Friday, July 8, 2011

Challenges

I got the idea to start using challenges to motivate myself form Dean Wesley Smith (among many other great ideas.) I am sure the idea doesn't originate with him either, but he makes great use of it.

Basically, the idea is that you come up with something that you think you can do, but that is at the limits of your abilities, and set a repetitious goal related to the concept as a challenge. Example - for competitive eating - fifteen hotdogs at a sitting, every day. This is a slightly silly (and possible completely wronhgeaded, by virtue of being to easy or too hard) example, but it shows the concept.

If you repeat a difficult task, it gets easier. Soon hard becomes bearable, becomes cake. And the achievements, small on day one, pile up quickly.

As a writer, my biggest self imposed challenge is writing 1,250 words daily. This is about two or three hours worth of work for me, but sometimes only takes me one hour, especially at the beginnings of stories. I find word count much more concrete and measurable than pages or time spent, and thus more motivating.
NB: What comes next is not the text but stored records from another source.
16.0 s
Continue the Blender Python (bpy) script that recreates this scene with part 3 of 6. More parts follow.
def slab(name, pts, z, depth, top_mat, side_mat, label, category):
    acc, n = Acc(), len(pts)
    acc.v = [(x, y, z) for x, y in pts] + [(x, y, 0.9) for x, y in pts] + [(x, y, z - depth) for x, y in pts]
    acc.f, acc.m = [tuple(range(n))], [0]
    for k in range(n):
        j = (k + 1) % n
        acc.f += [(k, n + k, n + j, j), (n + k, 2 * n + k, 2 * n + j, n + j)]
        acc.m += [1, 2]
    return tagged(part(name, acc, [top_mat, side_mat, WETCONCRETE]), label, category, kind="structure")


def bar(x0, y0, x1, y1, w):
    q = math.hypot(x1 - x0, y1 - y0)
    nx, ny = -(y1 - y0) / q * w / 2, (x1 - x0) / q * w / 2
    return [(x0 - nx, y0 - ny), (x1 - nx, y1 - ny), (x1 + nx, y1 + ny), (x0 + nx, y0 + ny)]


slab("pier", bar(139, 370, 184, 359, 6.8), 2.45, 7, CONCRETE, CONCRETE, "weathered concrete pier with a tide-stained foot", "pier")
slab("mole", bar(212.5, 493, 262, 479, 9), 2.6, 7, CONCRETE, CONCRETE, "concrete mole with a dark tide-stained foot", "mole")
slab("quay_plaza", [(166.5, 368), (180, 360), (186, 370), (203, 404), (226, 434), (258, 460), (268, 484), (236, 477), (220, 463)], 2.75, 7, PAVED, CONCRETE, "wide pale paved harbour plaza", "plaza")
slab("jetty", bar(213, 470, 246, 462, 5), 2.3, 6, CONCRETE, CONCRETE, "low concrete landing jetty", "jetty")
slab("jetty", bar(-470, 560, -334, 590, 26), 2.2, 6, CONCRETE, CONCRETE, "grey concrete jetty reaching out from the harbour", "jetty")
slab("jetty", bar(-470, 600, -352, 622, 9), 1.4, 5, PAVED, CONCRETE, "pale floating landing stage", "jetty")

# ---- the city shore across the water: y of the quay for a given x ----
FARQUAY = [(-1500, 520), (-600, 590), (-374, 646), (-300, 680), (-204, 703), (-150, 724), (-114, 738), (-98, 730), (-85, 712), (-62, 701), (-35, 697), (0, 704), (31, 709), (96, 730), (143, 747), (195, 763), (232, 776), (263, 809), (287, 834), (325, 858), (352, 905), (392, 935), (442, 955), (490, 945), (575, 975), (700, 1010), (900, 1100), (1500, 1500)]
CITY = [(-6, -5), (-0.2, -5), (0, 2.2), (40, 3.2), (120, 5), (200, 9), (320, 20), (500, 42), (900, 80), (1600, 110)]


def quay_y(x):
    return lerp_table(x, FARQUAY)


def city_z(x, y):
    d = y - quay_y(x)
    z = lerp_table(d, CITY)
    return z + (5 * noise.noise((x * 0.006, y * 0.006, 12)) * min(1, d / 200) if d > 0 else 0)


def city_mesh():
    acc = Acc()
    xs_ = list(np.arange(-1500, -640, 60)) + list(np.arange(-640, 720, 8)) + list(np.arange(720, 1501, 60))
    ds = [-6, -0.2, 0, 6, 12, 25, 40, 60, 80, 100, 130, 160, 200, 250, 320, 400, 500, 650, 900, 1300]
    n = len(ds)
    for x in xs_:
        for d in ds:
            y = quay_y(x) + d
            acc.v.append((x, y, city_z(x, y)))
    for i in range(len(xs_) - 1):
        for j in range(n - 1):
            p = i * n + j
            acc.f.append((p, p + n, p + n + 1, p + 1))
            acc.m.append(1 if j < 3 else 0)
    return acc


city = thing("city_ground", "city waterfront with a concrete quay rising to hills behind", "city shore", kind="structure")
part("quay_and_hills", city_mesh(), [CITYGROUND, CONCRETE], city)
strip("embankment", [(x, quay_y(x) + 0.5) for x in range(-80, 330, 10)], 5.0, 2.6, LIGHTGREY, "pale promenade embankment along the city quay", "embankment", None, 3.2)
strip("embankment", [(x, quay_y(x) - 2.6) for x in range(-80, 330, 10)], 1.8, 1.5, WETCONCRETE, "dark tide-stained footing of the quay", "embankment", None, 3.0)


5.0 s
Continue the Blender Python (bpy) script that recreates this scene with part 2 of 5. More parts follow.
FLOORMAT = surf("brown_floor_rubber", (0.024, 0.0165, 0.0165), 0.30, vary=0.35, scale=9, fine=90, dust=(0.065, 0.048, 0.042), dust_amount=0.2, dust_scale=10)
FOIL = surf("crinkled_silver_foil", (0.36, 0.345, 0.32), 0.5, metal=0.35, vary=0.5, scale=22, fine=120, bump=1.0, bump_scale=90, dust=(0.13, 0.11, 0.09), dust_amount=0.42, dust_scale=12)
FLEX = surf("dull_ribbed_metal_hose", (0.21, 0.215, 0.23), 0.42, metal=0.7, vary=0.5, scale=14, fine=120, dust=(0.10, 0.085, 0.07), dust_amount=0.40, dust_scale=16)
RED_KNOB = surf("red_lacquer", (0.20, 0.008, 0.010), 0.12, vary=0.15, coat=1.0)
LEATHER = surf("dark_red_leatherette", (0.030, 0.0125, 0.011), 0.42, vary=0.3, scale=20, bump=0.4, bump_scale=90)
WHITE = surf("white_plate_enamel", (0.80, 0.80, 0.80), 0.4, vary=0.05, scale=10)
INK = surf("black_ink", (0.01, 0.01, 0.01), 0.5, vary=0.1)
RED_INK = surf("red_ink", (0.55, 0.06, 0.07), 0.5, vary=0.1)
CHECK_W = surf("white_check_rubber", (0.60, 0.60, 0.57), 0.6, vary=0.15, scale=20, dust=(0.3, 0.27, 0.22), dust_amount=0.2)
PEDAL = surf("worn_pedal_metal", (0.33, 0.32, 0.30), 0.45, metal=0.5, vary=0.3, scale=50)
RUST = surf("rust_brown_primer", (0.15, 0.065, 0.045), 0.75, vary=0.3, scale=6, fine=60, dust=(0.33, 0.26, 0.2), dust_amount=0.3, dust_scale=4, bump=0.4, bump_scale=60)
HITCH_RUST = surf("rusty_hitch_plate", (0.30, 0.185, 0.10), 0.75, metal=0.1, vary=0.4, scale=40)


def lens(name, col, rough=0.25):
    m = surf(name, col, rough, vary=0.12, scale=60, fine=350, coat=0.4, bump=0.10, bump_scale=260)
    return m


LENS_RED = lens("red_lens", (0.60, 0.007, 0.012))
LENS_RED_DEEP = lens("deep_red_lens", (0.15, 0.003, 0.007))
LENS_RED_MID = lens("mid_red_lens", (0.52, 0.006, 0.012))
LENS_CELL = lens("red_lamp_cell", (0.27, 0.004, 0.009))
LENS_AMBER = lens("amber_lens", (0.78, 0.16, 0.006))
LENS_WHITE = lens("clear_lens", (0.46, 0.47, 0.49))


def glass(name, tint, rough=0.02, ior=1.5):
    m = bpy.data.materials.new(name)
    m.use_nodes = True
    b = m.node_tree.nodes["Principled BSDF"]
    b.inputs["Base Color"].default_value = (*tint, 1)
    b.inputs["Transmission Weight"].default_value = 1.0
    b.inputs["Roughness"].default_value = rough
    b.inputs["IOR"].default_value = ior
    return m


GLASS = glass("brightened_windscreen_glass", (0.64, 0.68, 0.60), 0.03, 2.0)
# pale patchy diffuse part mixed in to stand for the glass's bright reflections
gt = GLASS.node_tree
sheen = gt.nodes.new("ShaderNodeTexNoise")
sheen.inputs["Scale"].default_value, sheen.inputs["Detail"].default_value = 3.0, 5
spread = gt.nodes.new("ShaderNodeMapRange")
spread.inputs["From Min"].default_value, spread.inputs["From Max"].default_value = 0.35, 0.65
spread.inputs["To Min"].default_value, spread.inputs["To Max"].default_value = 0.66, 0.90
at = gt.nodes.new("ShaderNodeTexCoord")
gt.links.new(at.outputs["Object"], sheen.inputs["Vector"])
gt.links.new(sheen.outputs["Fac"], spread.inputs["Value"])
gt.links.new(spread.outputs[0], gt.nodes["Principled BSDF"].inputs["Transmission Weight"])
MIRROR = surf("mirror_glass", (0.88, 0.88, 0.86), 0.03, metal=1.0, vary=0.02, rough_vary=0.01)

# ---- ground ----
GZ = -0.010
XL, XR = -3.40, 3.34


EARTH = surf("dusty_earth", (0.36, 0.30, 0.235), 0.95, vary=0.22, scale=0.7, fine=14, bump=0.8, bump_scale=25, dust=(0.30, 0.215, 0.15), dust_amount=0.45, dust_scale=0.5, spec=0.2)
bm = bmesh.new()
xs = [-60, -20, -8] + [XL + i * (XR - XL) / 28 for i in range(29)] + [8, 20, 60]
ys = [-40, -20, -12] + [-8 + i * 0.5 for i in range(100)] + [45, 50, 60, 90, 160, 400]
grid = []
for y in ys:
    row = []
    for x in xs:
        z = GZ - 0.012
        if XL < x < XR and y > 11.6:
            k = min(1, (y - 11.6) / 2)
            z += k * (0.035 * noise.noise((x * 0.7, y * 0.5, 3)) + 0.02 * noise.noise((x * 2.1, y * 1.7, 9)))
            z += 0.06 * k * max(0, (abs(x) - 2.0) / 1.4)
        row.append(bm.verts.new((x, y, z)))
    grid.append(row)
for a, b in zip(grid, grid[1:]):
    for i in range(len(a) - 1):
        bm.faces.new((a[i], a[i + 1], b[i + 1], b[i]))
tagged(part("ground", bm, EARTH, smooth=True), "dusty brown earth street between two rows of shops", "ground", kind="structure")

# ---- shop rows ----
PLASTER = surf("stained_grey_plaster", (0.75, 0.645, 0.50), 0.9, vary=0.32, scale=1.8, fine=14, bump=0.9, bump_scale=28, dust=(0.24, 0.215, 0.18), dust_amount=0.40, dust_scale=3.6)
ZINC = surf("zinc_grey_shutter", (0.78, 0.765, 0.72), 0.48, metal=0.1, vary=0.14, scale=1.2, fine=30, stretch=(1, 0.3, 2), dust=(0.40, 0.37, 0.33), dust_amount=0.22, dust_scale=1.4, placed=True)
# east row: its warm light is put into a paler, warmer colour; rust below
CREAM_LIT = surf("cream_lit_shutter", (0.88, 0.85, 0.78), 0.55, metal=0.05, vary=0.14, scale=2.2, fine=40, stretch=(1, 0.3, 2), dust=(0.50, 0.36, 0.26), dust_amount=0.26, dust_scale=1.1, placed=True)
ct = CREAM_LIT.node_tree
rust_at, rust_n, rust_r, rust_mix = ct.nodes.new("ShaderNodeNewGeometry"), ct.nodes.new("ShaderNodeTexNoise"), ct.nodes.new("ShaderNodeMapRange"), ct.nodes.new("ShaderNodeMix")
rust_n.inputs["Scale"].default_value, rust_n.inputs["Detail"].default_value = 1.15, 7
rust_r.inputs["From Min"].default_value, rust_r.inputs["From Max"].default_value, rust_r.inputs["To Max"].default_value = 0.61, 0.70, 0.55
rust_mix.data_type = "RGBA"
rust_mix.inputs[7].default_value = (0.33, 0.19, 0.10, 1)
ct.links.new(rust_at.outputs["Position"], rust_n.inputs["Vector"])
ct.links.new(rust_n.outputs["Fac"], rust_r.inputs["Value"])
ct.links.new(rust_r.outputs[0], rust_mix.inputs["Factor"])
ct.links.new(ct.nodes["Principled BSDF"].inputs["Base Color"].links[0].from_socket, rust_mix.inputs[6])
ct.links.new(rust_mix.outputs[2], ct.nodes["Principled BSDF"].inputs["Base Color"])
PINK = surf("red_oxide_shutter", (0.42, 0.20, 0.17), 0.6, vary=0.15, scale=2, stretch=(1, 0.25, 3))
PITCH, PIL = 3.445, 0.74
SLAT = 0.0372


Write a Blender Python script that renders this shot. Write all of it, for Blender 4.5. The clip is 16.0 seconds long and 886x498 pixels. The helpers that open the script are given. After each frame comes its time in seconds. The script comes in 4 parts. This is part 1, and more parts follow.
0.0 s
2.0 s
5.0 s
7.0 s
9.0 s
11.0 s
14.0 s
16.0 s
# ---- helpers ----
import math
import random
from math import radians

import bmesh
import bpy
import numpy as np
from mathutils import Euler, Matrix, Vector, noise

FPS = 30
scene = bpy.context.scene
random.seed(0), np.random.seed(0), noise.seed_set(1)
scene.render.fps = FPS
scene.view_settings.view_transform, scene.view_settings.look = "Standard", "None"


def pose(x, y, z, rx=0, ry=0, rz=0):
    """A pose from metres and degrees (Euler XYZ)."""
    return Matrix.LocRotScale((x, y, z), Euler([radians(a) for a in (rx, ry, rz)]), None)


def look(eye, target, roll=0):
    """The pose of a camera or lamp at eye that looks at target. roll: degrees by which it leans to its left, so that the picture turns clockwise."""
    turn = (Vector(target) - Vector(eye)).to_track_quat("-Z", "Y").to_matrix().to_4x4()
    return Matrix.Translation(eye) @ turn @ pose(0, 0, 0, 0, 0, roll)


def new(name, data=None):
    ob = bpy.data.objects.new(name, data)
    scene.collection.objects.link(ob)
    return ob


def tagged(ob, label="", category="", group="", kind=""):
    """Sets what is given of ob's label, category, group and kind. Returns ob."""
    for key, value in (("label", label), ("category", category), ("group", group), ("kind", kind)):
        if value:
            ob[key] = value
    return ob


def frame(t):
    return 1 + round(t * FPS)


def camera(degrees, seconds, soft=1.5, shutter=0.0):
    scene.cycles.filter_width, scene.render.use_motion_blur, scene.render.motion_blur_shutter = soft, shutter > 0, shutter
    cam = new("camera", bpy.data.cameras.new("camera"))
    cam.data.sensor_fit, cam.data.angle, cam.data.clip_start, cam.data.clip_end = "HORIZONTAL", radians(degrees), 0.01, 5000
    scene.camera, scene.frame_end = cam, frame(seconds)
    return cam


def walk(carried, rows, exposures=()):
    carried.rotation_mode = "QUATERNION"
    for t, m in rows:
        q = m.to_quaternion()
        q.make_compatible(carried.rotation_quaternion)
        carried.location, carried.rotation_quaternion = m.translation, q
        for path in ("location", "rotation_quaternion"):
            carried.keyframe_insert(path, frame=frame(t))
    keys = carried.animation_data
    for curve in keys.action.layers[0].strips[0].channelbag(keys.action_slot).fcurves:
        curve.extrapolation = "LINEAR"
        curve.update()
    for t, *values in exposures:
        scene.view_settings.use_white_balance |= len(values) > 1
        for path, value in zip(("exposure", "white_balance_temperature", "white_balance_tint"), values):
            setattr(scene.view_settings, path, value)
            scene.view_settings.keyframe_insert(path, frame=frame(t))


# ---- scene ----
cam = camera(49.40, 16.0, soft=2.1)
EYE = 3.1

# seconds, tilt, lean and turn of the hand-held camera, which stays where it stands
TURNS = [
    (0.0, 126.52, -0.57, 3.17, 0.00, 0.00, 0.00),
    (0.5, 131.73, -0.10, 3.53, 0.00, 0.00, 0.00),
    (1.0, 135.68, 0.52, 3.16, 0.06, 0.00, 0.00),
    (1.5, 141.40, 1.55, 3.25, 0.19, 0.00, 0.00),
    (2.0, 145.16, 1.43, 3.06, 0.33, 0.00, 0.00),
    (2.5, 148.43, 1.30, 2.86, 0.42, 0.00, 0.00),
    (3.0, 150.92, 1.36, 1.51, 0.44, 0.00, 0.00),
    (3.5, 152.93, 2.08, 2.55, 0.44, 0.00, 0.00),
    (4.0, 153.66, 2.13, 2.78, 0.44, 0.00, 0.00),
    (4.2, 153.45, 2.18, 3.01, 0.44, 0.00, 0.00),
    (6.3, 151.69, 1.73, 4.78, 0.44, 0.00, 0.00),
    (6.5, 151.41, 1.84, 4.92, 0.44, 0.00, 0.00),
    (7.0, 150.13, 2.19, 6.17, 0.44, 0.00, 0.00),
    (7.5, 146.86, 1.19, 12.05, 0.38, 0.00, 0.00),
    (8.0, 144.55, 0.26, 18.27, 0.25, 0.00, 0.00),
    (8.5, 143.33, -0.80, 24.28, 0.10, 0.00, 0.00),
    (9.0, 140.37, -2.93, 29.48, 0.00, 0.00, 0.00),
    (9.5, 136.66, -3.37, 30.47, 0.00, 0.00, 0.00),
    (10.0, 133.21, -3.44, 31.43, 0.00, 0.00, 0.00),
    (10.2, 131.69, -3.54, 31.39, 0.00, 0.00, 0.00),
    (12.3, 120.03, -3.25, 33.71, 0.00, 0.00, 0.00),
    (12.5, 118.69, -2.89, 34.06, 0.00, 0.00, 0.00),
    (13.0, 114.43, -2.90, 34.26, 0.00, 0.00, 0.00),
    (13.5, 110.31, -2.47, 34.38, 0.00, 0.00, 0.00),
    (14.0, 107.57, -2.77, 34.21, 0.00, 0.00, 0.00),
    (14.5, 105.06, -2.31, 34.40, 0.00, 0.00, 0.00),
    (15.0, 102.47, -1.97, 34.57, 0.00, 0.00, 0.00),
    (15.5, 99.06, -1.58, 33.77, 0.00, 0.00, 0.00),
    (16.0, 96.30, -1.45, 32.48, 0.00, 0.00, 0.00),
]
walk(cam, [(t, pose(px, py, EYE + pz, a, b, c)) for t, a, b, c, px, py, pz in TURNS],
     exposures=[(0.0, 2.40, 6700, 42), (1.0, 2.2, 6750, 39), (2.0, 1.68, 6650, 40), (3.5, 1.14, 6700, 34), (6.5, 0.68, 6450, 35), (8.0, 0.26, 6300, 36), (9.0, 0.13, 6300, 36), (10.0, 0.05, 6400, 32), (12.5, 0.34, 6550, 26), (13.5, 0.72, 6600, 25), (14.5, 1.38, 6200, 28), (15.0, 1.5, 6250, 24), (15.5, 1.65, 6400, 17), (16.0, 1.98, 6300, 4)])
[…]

The magic here is that a week of 1,250 days is easily a short story, maybe two. Or a few chapters of a novel. A few months make a collection, a short novel, or half a doorstop. And so on. It all adds up.

I have two new challenges I am imposing on myself. One, My daily blog post challenge, you are reading right now. I am on my fourth consecutive day, I believe. Whee!

The other  is my day-off story challenge. I intend to complete, from scratch, one new short story every day I have off (once a week.) I will use existing ideas, or new ones, but nothing I have already been working on.

I am giving myself some wiggle room - editing later is okay, so long as the story is done in one day. I don't expect epic length opuses (opi?) here, flash fiction to a few thousand words is fine. I am also still counting these stories as my daily word goal, so no double pressure.

Can I do it? I don't know. Will I succeed every week? Probably not. But I bet I learn a whole heck of a lot about tight storytelling, and how to get my creative process on a fast track.

I haven't decided what to do with these stories, I may put them up here for free, for a short time at least, or I may shop the ones that I feel or saleable around. Haven't got that far yet. I am wanting to do podcasts, so maybe some of these will be useable for that purpose, after Tes-Nin is done.

All depends on what I write and how the challenge goes, really. Wish me luck.